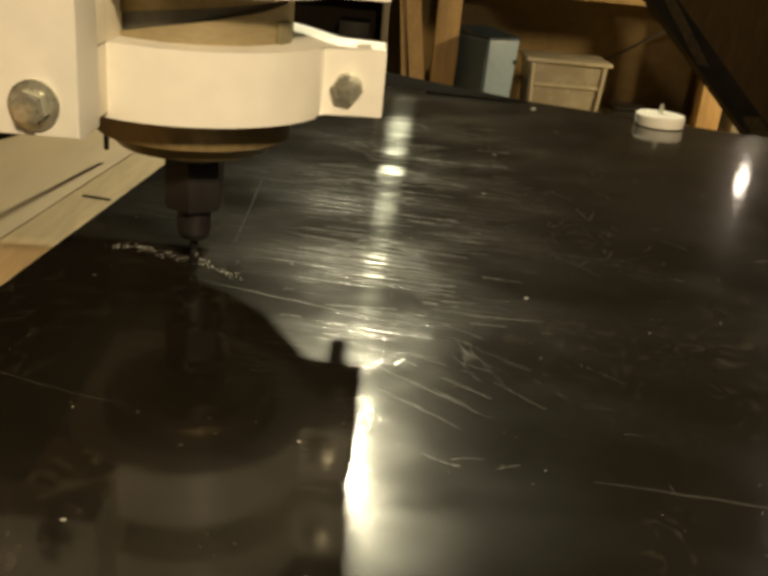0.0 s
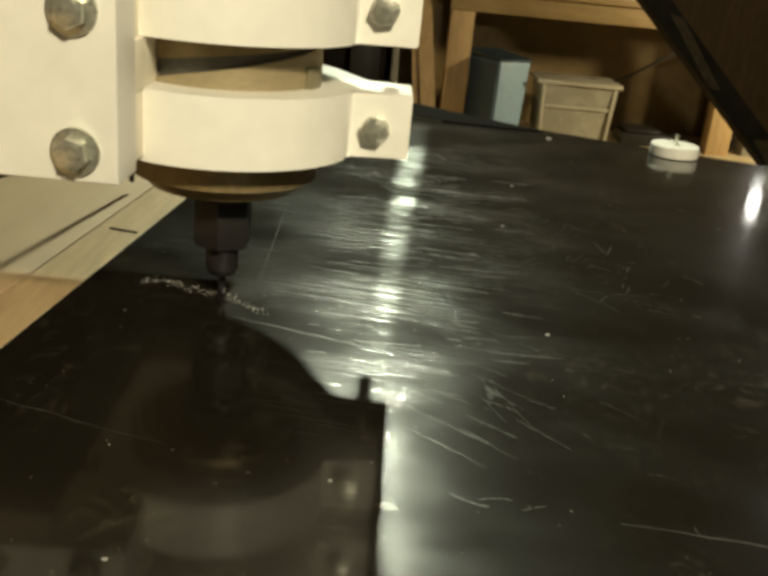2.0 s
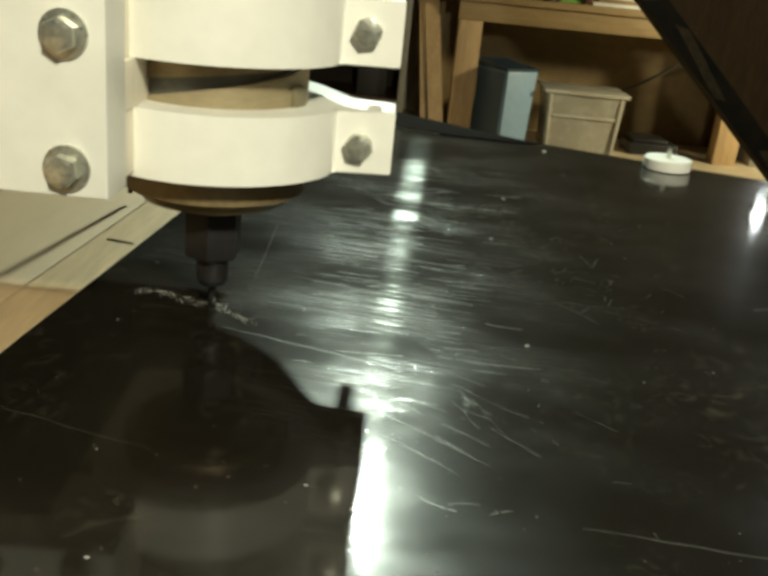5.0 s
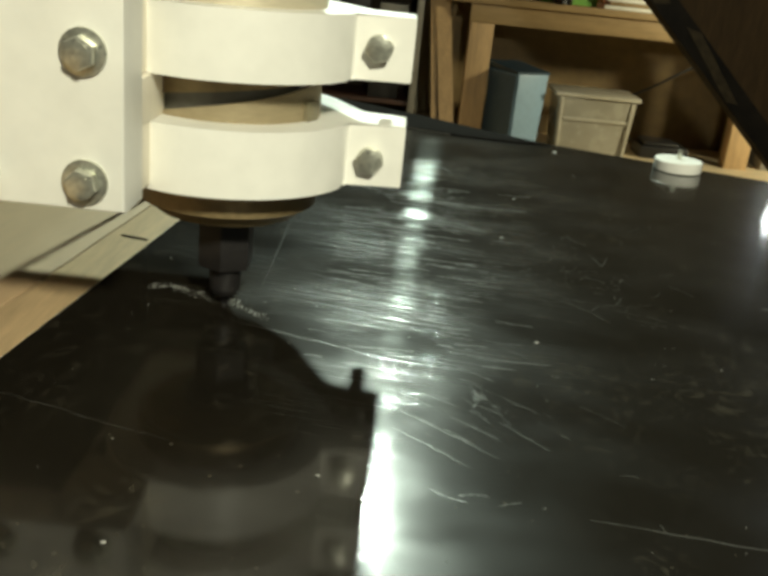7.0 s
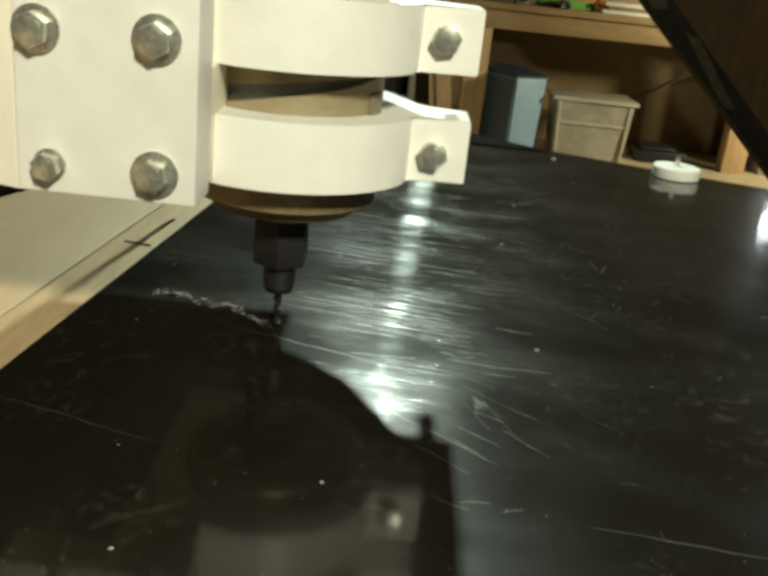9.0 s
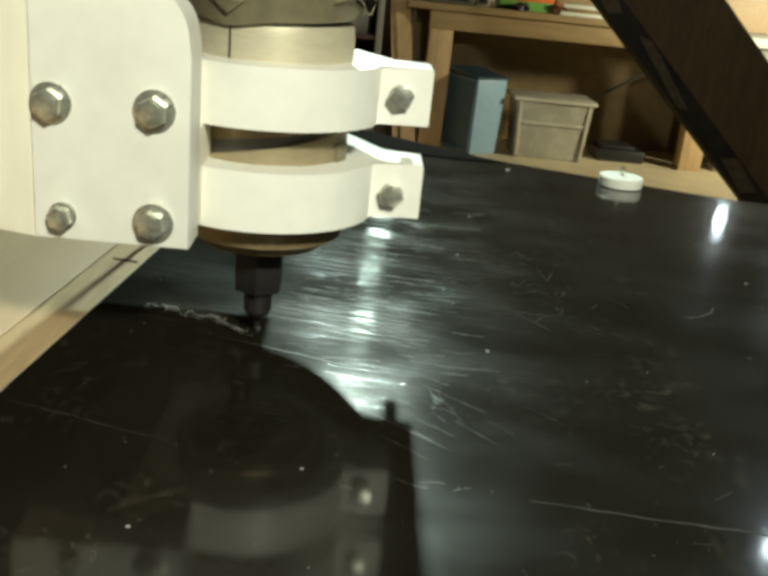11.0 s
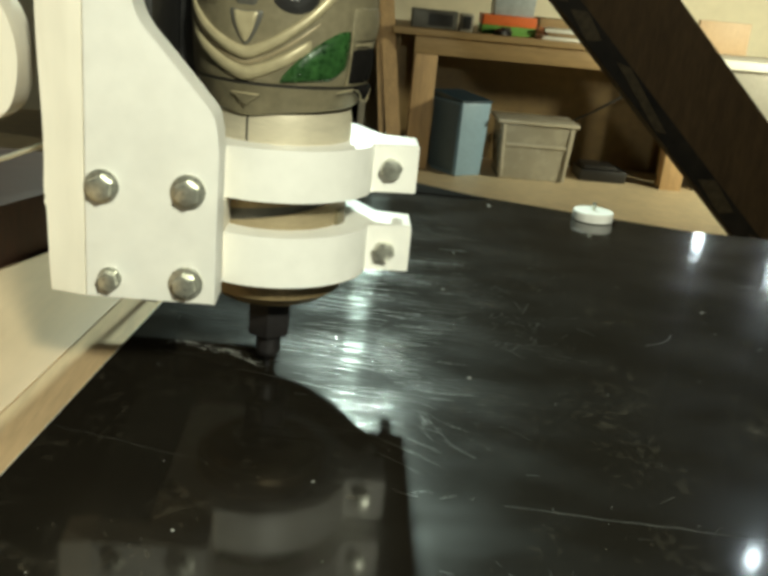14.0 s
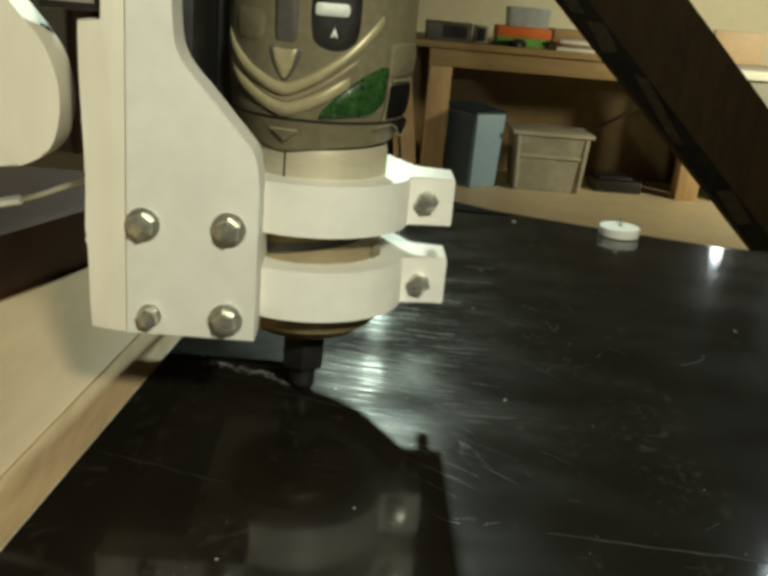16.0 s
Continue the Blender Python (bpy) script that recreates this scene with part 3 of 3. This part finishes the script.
-- -- --
Given request - Give the data again exactly as written, with all pictures left out.

Finished answer -
0.0 s
2.0 s
5.0 s
7.0 s
9.0 s
11.0 s
14.0 s
16.0 s
Continue the Blender Python (bpy) script that recreates this scene with part 3 of 3. This part finishes the script.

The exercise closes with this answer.